A Darisbel Diéguez Peña, en su trabajo todavía le dicen Dari. Sabe, empero, que es cuestión de tiempo para que los operarios de la brigada de instaladores reparadores del Centro Telefónico Guantánamo la bautice con un sobrenombre: es un ritual, del proceso de pertenecer, del ser vista en este caso, como otro trabajador más.
“Me ha costado integrarme —confiesa la joven de 25 años—. Entré a trabajar en octubre, y no fue hasta hace dos meses, más o menos, que empecé a sentir que era parte del colectivo, a ‘soltarme’, a relacionarme mejor y a exigir mis espacios”.
Se apura en aclararme: “Simplemente, me sentía rara. En las reuniones hay un mar de hombres y estoy yo. Lo mismo pasa en los ambientes de trabajo. También me ‘cortaba’ la mirada de la gente que nos veía en la calle, el qué dirán”.
Por suerte, no se anticipó la vergüenza cuando aspiró al curso para operarios instaladores reparadores de Etecsa que, a finales del 2023, y por primera vez en la provincia, abrió la convocatoria para ambos sexos.
“Recuerdo que estaba cocinando y mi esposo, ocupado, navegando por Internet, me dijo que había un curso de seis meses en Etecsa para muchachas con ciertas características físicas, de edad, de disposición que, por suerte, yo tengo”, señala.
¿Y el miedo a las alturas?, inquiero. “Es la pregunta de siempre, pero la verdad, nunca lo vi como un problema. Será que soy del campo, de Puriales de Caujerí (San Antonio del Sur) y mi papá y mi abuelo eran desmochadores de toda la vida”.
No fue la única. A la convocatoria, añade, asistieron unas 40 muchachas, que a medida que les explicaban las condiciones del trabajo, el sacrificio, el peligro. Cuatro se quedaron. Dos se graduaron. Ella empezó a trabajar.
“El curso —que se extendió de enero a junio del 2024— fue muy bueno. Teníamos profesores que nos trataron con rigor, sin diferencias. Nos decían: ‘muchachas, es fuerte pero tienen que hacer todo lo que es responsabilidad de un reparador’, y lo agradezco. Por cierto, fui la segunda en el escalafón, por el contenido y las prácticas como martillar, que es un dolor de cabeza para muchos, pero yo lo hago muy bien”.

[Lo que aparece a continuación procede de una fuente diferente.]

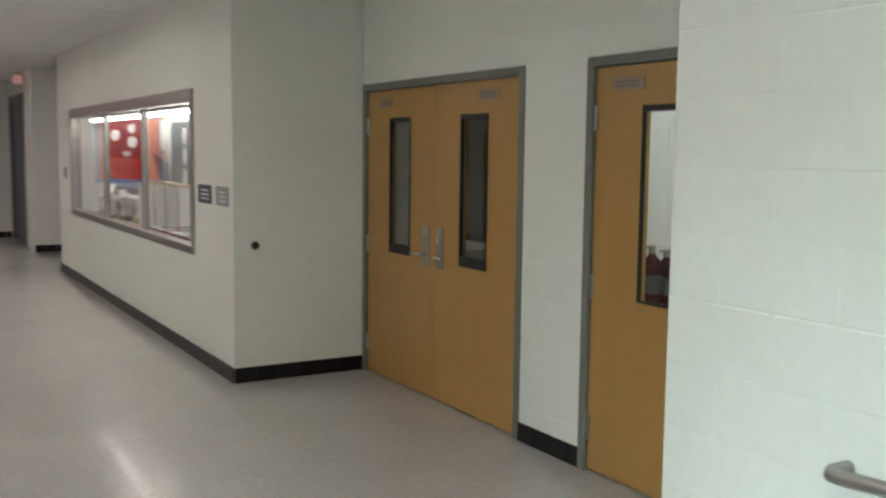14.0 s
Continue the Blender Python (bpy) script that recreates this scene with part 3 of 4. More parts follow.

¿Qué fue, o es, lo más difícil?, le pregunto: “De antes y de ahora: cargar la escalera, que lleva fuerza y técnica; manejar las botas, que pesan un mundo; y despertar a mi hijo, de 4 años, a las cinco de la mañana todos los días porque papá trabaja en el central azucarero, en otro municipio, y mamá entra a las siete y treinta”.

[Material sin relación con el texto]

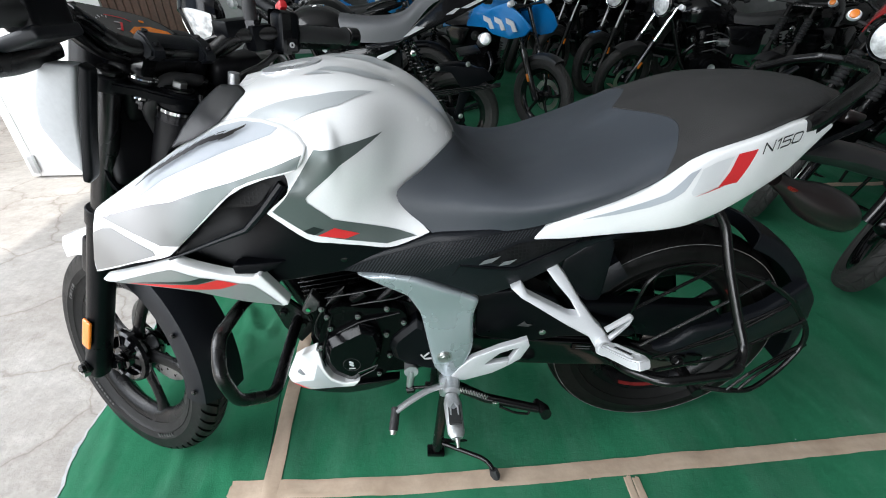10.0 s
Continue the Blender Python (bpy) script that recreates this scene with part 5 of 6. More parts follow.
# small castings, hoses and the starter wire along the top of the case
for a, b, r in (((-0.085, -0.16, 0.618), (-0.055, -0.165, 0.640), 0.013), ((-0.03, -0.165, 0.615), (0.01, -0.16, 0.655), 0.011), ((0.035, -0.15, 0.60), (0.06, -0.14, 0.64), 0.014), ((-0.135, -0.16, 0.615), (-0.105, -0.15, 0.635), 0.012)):
    part("hose_stub", tube(bmesh.new(), [a, Vector(a).lerp(Vector(b), 0.5), b], [r, r * 1.15, r], 14), ENGINE_BLACK, engine)
for pts in ([(-0.14, -0.17, 0.63), (-0.05, -0.185, 0.655), (0.04, -0.18, 0.675), (0.10, -0.15, 0.70)], [(-0.11, -0.165, 0.60), (-0.05, -0.185, 0.625), (0.02, -0.18, 0.635), (0.07, -0.15, 0.66)], [(-0.165, -0.15, 0.47), (-0.175, -0.17, 0.54), (-0.15, -0.175, 0.60), (-0.10, -0.16, 0.65)]):
    part("wire", tube(bmesh.new(), smooth_path(pts, 6), 0.0017, 8), CABLE, engine, "black wire")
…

Cuando me intereso por sus motivaciones, cambia el semblante y la joven de figura leve —con aquel uniforme pensado para hombres entallado a la cintura y los bajos de las piernas, que terminan en un par de botas, aunque no lo son, parecen demasiado grandes—; me confiesa que lo primero en que piensa antes de subirse a un poste o exponerse al peligro es en su hijo.

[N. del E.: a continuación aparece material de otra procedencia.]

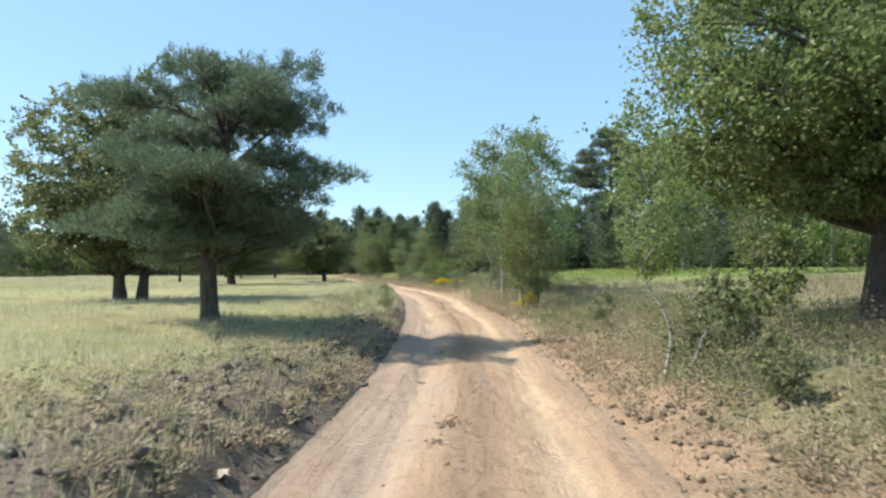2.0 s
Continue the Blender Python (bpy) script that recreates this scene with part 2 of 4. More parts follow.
def ground_material():
    m, t, b, out = material("heath_soil_and_turf")
    uv = t.nodes.new("ShaderNodeUVMap")
    uv.uv_map = "along"
    co = t.nodes.new("ShaderNodeTexCoord").outputs["Object"]
    sep = t.nodes.new("ShaderNodeSeparateXYZ")
    t.links.new(uv.outputs["UV"], sep.inputs[0])
    u = sep.outputs["X"]
    n1 = tex(t, co, 0.11, 4)
    n2 = tex(t, co, 1.1, 5, 0.65)
    n3 = tex(t, co, 14, 5, 0.7)
    dry = ramp(t, n2, [(0.3, (0.29, 0.255, 0.128)), (0.6, (0.405, 0.365, 0.19)), (0.8, (0.48, 0.43, 0.24))])
    green = ramp(t, n2, [(0.3, (0.14, 0.16, 0.055)), (0.7, (0.25, 0.27, 0.10))])
    left = mix(t, maths(t, "MULTIPLY", step(t, n1, 0.42, 0.62), 0.6), dry, green)
    right = mix(t, maths(t, "MULTIPLY", step(t, n1, 0.5, 0.62), 0.35), green, dry)
    meadow = ramp(t, n2, [(0.3, (0.165, 0.225, 0.055)), (0.7, (0.285, 0.345, 0.095))])
    dull = ramp(t, n2, [(0.3, (0.15, 0.132, 0.075)), (0.6, (0.27, 0.225, 0.138)), (0.8, (0.36, 0.275, 0.175))])
    right = mix(t, 0.75, right, dull)
    meadow = mix(t, step(t, sep.outputs["Y"], 46.0, 62.0), dull, meadow)
    litter = ramp(t, n2, [(0.3, (0.10, 0.082, 0.05)), (0.6, (0.17, 0.145, 0.085)), (0.8, (0.24, 0.19, 0.12))])
    meadow = mix(t, step(t, maths(t, "MULTIPLY_ADD", n1, 6.0, sep.outputs["Y"]), 98.0, 106.0), meadow, litter)
    right = mix(t, step(t, maths(t, "ADD", maths(t, "ADD", u, maths(t, "MULTIPLY", step(t, sep.outputs["Y"], 50.0, 60.0), 2.2)), maths(t, "MULTIPLY", n1, 5.0)), 10.0, 13.0), right, meadow)
    col = mix(t, step(t, u, -1.0, 1.0), left, right)
    sand, fine, broad = sand_colour(t, co)
    soil = ramp(t, n2, [(0.3, (0.135, 0.106, 0.082)), (0.7, (0.275, 0.216, 0.165))])
    soil = mix(t, step(t, n3, 0.55, 0.78), soil, (0.29, 0.22, 0.155))
    jag = maths(t, "MULTIPLY_ADD", n2, 2.4, -1.2)
    reach = maths(t, "MULTIPLY", step(t, sep.outputs["Y"], 22.0, 42.0), 1.1)
    reach = maths(t, "SUBTRACT", reach, maths(t, "MULTIPLY", maths(t, "SUBTRACT", step(t, sep.outputs["Y"], 53.0, 58.0), step(t, sep.outputs["Y"], 71.0, 77.0)), 1.0))
    near_l = maths(t, "SUBTRACT", 1.0, step(t, maths(t, "ADD", maths(t, "SUBTRACT", jag, u), reach), 3.1, 4.0))
    near_r = maths(t, "SUBTRACT", 1.0, step(t, maths(t, "SUBTRACT", maths(t, "ADD", u, jag), maths(t, "ADD", maths(t, "MULTIPLY", step(t, sep.outputs["Y"], 96.0, 110.0), 0.3), maths(t, "MULTIPLY", maths(t, "SUBTRACT", step(t, sep.outputs["Y"], 15.0, 20.0), step(t, sep.outputs["Y"], 27.0, 33.0)), 0.5))), 1.7, 2.8))
    bare = maths(t, "MULTIPLY", near_l, near_r)
    col = mix(t, bare, col, mix(t, step(t, u, 1.0, 1.6), soil, mix(t, maths(t, "MULTIPLY", step(t, n2, 0.42, 0.62), 0.6), sand, (0.22, 0.165, 0.115))))
    col = mix(t, maths(t, "MULTIPLY", step(t, n3, 0.45, 0.8), 0.45), col, (0.10, 0.085, 0.045))
    t.links.new(col, b.inputs["Base Color"])
    b.inputs["Roughness"].default_value = 1.0
    b.inputs["Specular IOR Level"].default_value = 0.1
    bump(t, b, maths(t, "ADD", n3, n2), 0.9, 0.08)
    return m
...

“Es un trabajo de riesgo, en el que tengo que concentrarme para no hacerme daño ni causárselo a los demás. Por él, me esfuerzo porque allá arriba —y señala el enredo de cables a unos metros de altura—, todo sea con seguridad y mente fría”, asevera.
Abajo, sin embargo, queda la vida y sus estereotipos. ¿Cómo lidias con ellos?, vuelvo a la carga.
“En Etecsa trato de estar a la par y no acepto que me faciliten las cosas. Soy reparadora y tengo que cargar, sacar interrupciones, subir postes. Y lo que digan los otros, en la calle, ya no afecta. Lo importante es mi familia, mi esposo, mis compañeros, y me apoyan.
“También siento que la gente se asombra al verme pero también los motivo. Una vez una niña me preguntó varias veces si era una mujer, y luego se quedó conmigo haciéndome muchas interrogantes; y más de una muchacha se ha acercado a interesarse por los cursos”, cuenta la que, sin discusión, es la primera operaria instaladora reparadora de Etecsa Guantánamo, aunque, seguramente, no será la última.